Stop at the line containing "q = m.to_quaternion()": repeat exactly every line of the entries below from the first up to it, plus that line, with pictures omitted.

-- START Stored data --

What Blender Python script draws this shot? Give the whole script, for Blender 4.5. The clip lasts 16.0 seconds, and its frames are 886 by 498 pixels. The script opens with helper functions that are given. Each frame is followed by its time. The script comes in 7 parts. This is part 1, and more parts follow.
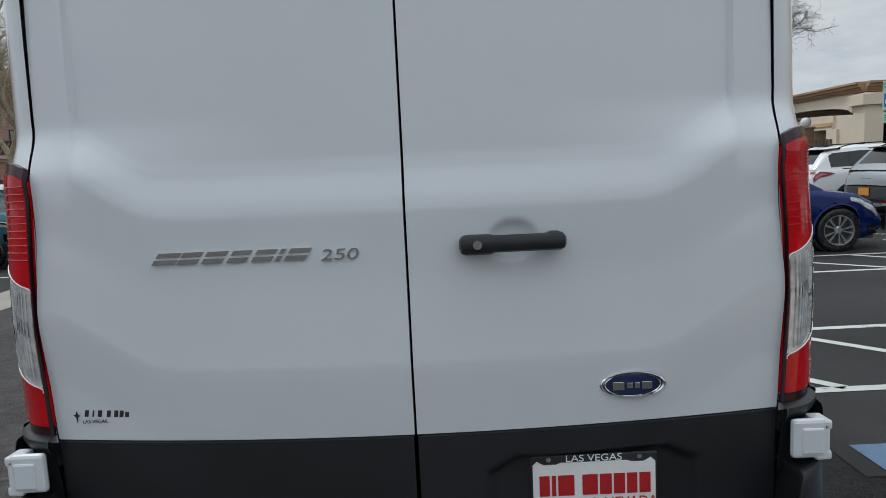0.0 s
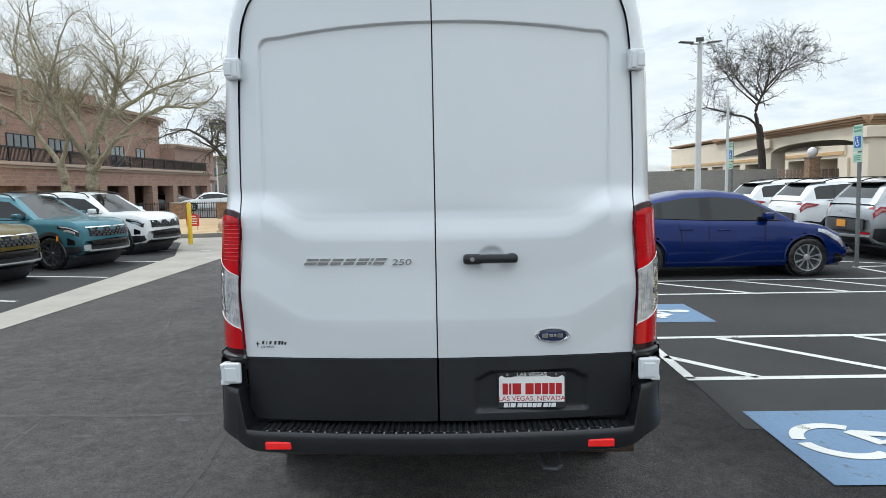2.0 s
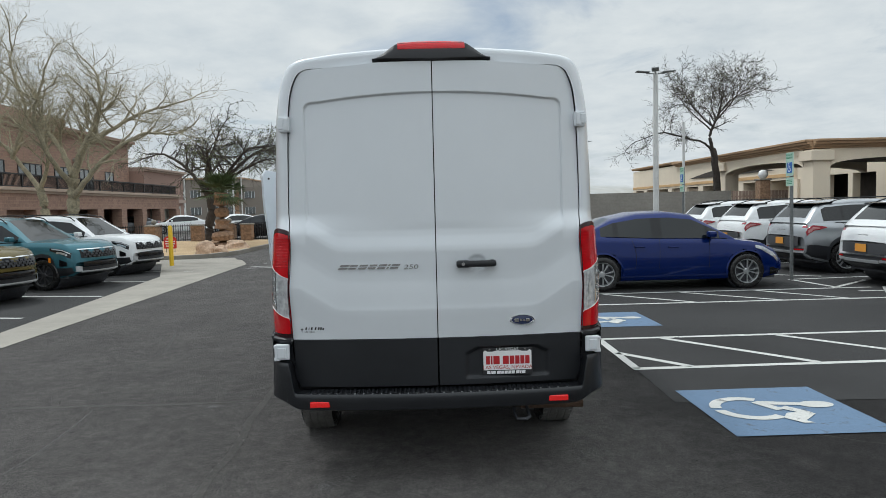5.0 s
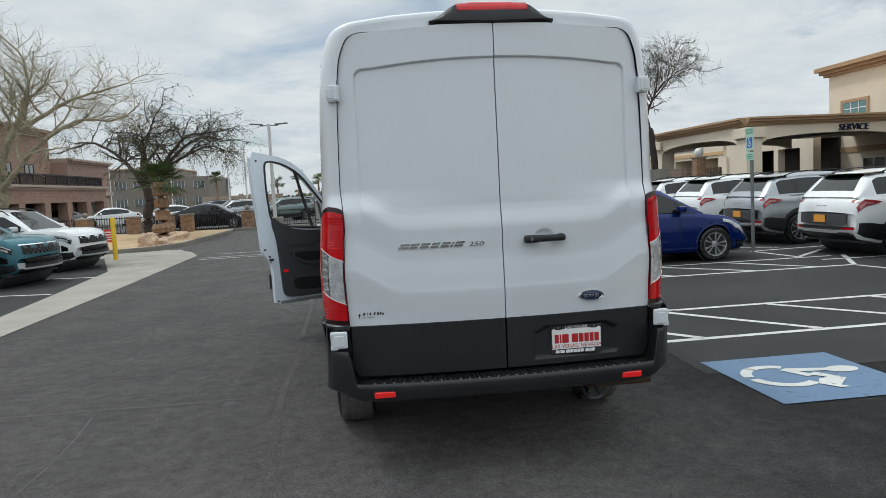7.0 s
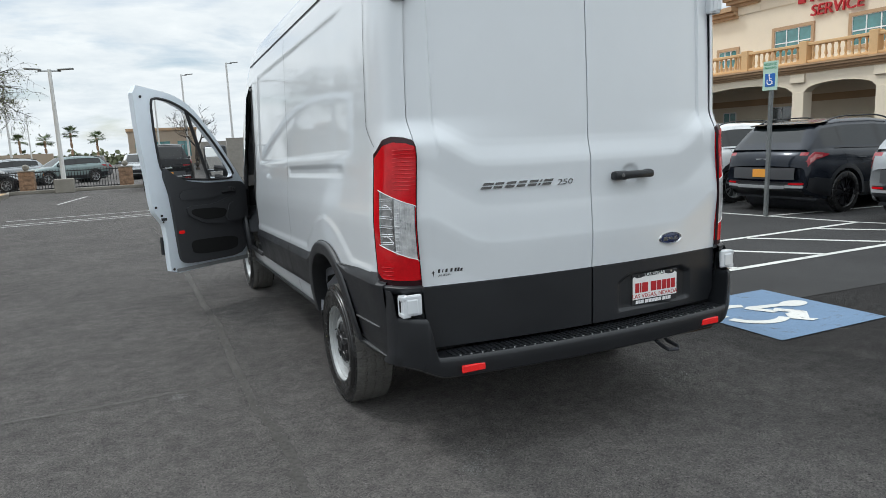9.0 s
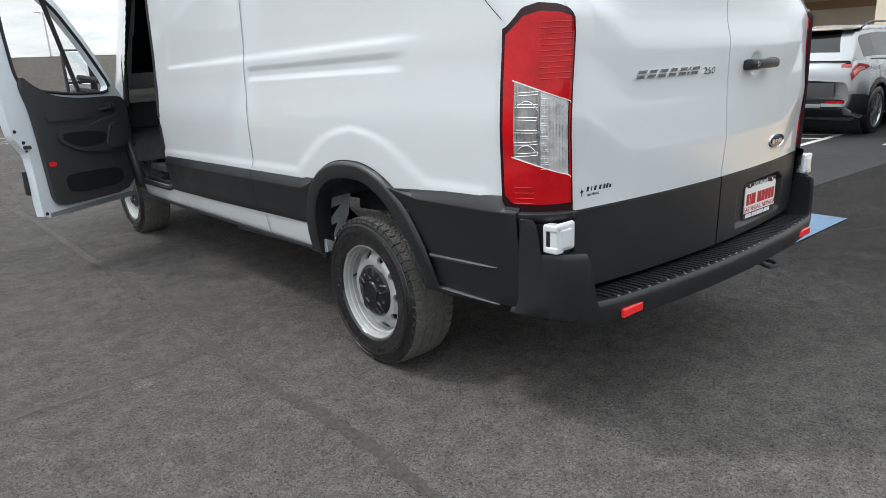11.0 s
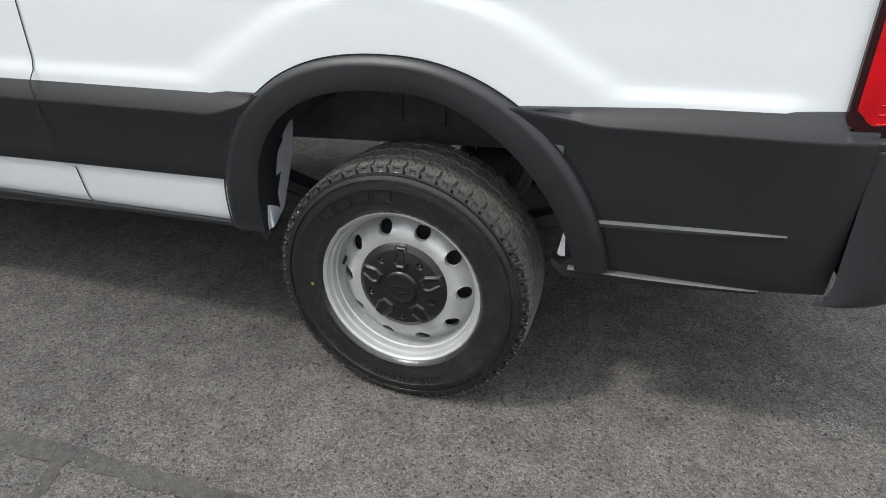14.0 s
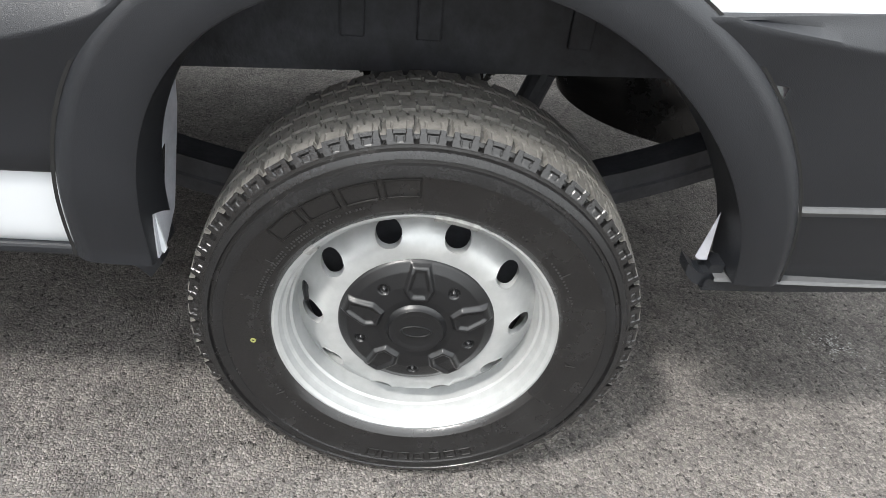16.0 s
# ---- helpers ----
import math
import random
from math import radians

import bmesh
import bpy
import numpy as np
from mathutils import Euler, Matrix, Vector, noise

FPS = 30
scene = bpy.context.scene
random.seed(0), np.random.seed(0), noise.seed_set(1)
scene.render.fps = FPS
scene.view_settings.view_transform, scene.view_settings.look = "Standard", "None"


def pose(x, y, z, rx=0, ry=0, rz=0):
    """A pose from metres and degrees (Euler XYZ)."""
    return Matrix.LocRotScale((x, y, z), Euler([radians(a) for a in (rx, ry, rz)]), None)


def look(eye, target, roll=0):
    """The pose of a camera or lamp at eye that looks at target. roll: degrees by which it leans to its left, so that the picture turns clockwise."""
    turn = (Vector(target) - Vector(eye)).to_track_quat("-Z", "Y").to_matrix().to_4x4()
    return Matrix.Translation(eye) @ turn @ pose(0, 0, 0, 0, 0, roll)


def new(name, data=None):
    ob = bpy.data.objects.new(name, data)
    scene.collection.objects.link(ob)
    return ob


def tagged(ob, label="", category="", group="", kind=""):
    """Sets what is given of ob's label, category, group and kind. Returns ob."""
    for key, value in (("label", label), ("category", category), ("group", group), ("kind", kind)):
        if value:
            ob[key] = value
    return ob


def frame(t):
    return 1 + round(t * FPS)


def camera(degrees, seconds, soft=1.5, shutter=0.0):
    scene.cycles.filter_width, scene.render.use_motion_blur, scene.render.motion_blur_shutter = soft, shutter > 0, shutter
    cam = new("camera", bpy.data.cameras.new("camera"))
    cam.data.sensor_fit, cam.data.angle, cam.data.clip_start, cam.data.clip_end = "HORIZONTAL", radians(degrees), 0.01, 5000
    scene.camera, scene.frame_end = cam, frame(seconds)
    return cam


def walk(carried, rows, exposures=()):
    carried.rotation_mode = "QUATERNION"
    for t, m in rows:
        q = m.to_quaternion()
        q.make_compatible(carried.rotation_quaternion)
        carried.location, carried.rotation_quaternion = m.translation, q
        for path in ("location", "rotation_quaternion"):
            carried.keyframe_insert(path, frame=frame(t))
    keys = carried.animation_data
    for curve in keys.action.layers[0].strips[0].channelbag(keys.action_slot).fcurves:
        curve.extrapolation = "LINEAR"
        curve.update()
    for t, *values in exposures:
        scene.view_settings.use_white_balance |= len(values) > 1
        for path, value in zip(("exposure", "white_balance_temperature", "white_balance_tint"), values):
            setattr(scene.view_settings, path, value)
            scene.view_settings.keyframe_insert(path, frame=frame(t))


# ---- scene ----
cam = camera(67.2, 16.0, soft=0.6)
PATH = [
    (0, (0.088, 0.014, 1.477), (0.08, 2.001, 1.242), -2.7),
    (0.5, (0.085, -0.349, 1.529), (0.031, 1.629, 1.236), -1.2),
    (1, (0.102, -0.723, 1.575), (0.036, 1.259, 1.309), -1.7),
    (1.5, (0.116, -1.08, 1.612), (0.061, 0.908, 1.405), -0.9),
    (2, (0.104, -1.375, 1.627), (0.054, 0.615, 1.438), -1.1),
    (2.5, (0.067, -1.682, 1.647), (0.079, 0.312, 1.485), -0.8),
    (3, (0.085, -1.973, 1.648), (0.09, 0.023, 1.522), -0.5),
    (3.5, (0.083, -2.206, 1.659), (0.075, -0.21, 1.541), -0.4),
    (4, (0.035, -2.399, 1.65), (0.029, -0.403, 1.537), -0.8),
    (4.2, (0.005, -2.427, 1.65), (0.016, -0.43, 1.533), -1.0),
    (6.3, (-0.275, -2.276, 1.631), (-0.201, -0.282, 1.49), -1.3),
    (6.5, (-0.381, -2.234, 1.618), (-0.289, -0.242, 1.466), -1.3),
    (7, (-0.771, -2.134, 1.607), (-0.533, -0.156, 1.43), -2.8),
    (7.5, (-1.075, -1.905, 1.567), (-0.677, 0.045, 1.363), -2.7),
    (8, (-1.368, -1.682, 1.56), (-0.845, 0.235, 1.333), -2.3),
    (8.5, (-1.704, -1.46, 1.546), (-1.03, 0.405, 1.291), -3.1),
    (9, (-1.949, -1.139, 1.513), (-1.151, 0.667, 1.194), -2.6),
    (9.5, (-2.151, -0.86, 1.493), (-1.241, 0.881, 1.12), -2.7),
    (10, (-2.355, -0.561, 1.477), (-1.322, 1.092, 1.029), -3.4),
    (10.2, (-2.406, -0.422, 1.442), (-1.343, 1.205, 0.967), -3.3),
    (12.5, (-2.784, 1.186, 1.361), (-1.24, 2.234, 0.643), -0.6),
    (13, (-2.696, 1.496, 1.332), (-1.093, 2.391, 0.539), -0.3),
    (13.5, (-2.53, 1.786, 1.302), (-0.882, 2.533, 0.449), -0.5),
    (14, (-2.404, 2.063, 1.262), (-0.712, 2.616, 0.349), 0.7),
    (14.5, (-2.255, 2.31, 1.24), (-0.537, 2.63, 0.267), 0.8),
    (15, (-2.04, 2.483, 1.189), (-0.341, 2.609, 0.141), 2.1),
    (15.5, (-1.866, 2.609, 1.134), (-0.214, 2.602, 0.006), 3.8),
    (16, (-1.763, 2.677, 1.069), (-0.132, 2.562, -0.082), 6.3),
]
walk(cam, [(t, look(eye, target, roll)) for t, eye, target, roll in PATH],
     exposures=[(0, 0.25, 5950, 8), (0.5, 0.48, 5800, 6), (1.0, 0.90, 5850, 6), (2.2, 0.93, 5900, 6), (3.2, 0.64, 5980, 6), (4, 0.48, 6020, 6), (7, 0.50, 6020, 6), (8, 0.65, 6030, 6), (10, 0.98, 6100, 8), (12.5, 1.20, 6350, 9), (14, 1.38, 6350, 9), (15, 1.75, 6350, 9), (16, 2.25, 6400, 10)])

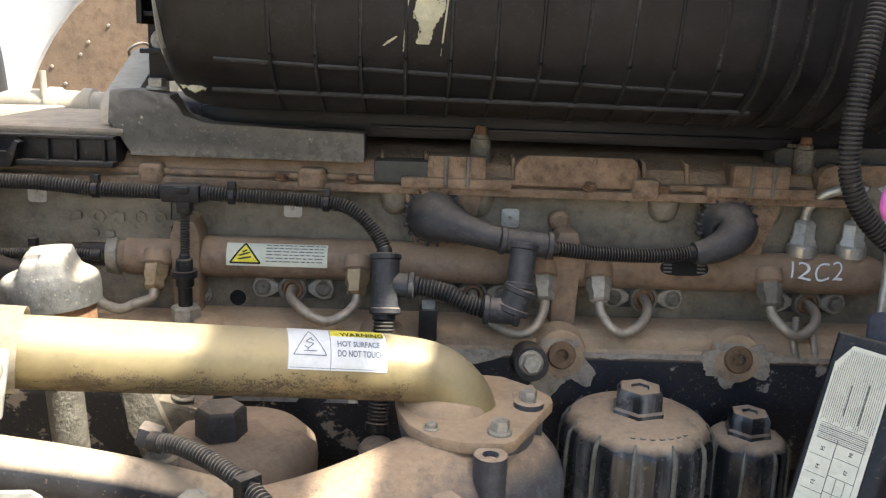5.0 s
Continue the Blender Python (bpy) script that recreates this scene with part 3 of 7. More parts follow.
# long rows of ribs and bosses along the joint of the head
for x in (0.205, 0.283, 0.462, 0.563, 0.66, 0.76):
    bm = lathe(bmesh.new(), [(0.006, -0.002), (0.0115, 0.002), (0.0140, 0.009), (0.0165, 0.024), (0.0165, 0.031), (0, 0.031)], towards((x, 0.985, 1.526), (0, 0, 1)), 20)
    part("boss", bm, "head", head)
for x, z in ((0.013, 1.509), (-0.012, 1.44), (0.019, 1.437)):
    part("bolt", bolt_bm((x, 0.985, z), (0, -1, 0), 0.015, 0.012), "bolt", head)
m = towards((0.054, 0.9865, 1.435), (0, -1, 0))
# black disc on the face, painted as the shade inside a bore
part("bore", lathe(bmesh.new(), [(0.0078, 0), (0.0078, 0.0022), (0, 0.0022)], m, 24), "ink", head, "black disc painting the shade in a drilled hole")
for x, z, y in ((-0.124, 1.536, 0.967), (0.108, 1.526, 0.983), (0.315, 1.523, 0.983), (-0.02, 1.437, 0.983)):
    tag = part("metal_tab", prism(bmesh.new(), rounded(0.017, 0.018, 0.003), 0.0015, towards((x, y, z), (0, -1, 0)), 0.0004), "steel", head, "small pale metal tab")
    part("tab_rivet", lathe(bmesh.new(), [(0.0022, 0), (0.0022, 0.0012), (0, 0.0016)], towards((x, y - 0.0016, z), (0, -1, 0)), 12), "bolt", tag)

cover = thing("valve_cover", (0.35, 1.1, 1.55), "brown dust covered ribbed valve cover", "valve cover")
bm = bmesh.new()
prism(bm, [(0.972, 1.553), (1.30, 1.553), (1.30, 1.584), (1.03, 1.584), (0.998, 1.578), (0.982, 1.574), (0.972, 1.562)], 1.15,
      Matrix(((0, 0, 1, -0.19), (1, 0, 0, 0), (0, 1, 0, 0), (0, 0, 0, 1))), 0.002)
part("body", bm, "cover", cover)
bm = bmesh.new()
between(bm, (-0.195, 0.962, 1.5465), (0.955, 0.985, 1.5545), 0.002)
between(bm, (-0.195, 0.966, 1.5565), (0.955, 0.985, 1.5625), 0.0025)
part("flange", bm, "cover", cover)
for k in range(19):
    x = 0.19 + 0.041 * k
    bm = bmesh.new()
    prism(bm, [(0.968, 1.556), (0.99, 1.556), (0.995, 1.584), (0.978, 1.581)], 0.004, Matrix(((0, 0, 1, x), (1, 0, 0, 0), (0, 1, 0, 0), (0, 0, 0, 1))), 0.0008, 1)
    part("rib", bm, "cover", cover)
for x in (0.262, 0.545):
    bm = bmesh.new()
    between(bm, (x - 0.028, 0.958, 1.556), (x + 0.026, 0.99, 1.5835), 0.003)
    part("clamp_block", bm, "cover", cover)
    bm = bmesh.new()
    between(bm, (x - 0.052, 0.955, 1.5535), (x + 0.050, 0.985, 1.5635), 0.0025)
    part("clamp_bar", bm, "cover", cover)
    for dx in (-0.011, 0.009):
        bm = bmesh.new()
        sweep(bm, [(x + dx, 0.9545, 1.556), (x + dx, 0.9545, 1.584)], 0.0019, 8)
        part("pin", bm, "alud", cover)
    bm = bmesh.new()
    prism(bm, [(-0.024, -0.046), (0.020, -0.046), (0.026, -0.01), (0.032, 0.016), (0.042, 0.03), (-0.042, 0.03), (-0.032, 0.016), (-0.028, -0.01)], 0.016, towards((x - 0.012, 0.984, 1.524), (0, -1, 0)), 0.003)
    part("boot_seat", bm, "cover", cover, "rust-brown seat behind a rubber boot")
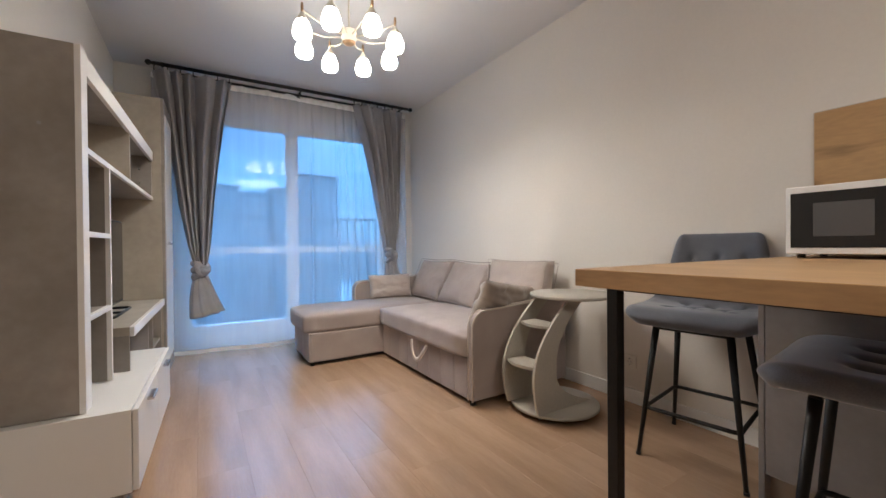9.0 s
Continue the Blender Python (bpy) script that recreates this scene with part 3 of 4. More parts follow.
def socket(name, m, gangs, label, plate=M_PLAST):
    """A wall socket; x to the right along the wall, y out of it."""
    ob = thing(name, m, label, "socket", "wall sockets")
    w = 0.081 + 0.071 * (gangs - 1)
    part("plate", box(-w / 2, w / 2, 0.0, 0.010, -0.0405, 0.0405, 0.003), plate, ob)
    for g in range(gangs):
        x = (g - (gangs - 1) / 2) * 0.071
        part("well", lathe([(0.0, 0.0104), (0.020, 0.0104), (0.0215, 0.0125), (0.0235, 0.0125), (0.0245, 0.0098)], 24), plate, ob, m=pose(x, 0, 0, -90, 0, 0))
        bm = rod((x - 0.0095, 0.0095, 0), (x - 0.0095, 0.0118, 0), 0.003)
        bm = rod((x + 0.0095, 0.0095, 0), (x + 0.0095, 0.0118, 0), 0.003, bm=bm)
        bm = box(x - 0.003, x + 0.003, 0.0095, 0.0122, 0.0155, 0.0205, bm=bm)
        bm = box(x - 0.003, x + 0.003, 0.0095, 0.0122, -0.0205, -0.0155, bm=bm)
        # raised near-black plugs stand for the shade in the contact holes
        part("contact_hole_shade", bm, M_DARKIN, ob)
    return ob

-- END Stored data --

# Answer for this exercise:
What Blender Python script draws this shot? Give the whole script, for Blender 4.5. The clip lasts 16.0 seconds, and its frames are 886 by 498 pixels. The script opens with helper functions that are given. Each frame is followed by its time. The script comes in 7 parts. This is part 1, and more parts follow.
0.0 s
2.0 s
5.0 s
7.0 s
9.0 s
11.0 s
14.0 s
16.0 s
# ---- helpers ----
import math
import random
from math import radians

import bmesh
import bpy
import numpy as np
from mathutils import Euler, Matrix, Vector, noise

FPS = 30
scene = bpy.context.scene
random.seed(0), np.random.seed(0), noise.seed_set(1)
scene.render.fps = FPS
scene.view_settings.view_transform, scene.view_settings.look = "Standard", "None"


def pose(x, y, z, rx=0, ry=0, rz=0):
    """A pose from metres and degrees (Euler XYZ)."""
    return Matrix.LocRotScale((x, y, z), Euler([radians(a) for a in (rx, ry, rz)]), None)


def look(eye, target, roll=0):
    """The pose of a camera or lamp at eye that looks at target. roll: degrees by which it leans to its left, so that the picture turns clockwise."""
    turn = (Vector(target) - Vector(eye)).to_track_quat("-Z", "Y").to_matrix().to_4x4()
    return Matrix.Translation(eye) @ turn @ pose(0, 0, 0, 0, 0, roll)


def new(name, data=None):
    ob = bpy.data.objects.new(name, data)
    scene.collection.objects.link(ob)
    return ob


def tagged(ob, label="", category="", group="", kind=""):
    """Sets what is given of ob's label, category, group and kind. Returns ob."""
    for key, value in (("label", label), ("category", category), ("group", group), ("kind", kind)):
        if value:
            ob[key] = value
    return ob


def frame(t):
    return 1 + round(t * FPS)


def camera(degrees, seconds, soft=1.5, shutter=0.0):
    scene.cycles.filter_width, scene.render.use_motion_blur, scene.render.motion_blur_shutter = soft, shutter > 0, shutter
    cam = new("camera", bpy.data.cameras.new("camera"))
    cam.data.sensor_fit, cam.data.angle, cam.data.clip_start, cam.data.clip_end = "HORIZONTAL", radians(degrees), 0.01, 5000
    scene.camera, scene.frame_end = cam, frame(seconds)
    return cam


def walk(carried, rows, exposures=()):
    carried.rotation_mode = "QUATERNION"
    for t, m in rows:
        q = m.to_quaternion()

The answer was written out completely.